Notice

This document is for a development version of Ceph.

Operating the Read (Primary) Balancer

You might be wondering: How can I improve performance in my Ceph cluster? One important data point you can check is the read_balance_score on each of your replicated pools.

This metric, available via ceph osd pool ls detail (see Pools for more details) indicates read performance, or how balanced the primaries are for each replicated pool. In most cases, if a read_balance_score is above 1 (for instance, 1.5), this means that your pool has unbalanced primaries and that you may want to try improving your read performance with the read balancer.

Online Optimization

Enabling

To enable automatic read balancing, you must turn on the balancer module (enabled by default in new clusters) and set the mode to read or upmap-read:

ceph balancer on
ceph balancer mode <read|upmap-read>

Both read and upmap-read mode make use of pg-upmap-primary. In order to use pg-upmap-primary, the cluster cannot have any pre-Reef clients.

If you want to use a different balancer or if you want to make your own custom pg-upmap-primary entries, you might want to turn off the balancer in order to avoid conflict:

ceph balancer off

To allow use of the new feature on an existing cluster, you must restrict the cluster to supporting only Reef (and newer) clients. To do so, run the following command:

ceph osd set-require-min-compat-client reef

This command will fail if any pre-Reef clients or daemons are connected to the monitors. To see which client versions are in use, run the following command:

ceph features

Balancer Module

The balancer module for ceph-mgr will automatically balance the number of primary PGs per OSD if set to read or upmap-read mode. See Balancer Module for more information.

Offline Optimization

Primaries are updated with an offline optimizer that is built into the osdmaptool -- ceph osd cluster map manipulation tool.

  1. Grab the latest copy of your osdmap:

    ceph osd getmap -o om
    
  2. Run the optimizer:

    osdmaptool om --read out.txt --read-pool <pool name> [--vstart]
    

    It is highly recommended that you run the capacity balancer before running the balancer to ensure optimal results. See Using pg-upmap for details on how to balance capacity in a cluster.

  3. Apply the changes:

    source out.txt
    

    In the above example, the proposed changes are written to the output file out.txt.
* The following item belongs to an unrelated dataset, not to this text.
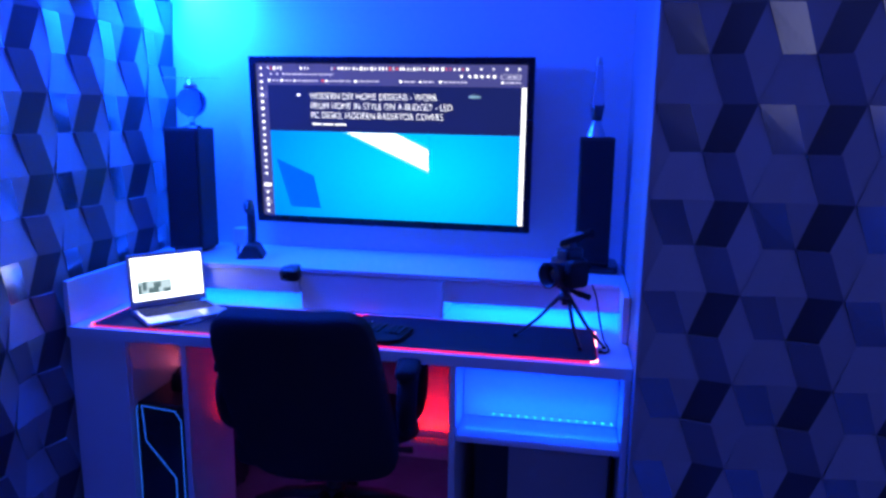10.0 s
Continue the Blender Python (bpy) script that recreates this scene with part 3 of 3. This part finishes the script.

The commands in this procedure are normal Ceph CLI commands that can be run in order to apply the changes to the cluster.

    If you are working in a vstart cluster, you may pass the --vstart parameter as shown above so the CLI commands are formatted with the ./bin/ prefix.

    Note that any time the number of pgs changes (for instance, if the pg autoscaler [Autoscaling placement groups] kicks in), you should consider rechecking the scores and rerunning the balancer if needed.

To see some details about what the tool is doing, you can pass --debug-osd 10 to osdmaptool. To see even more details, pass --debug-osd 20 to osdmaptool.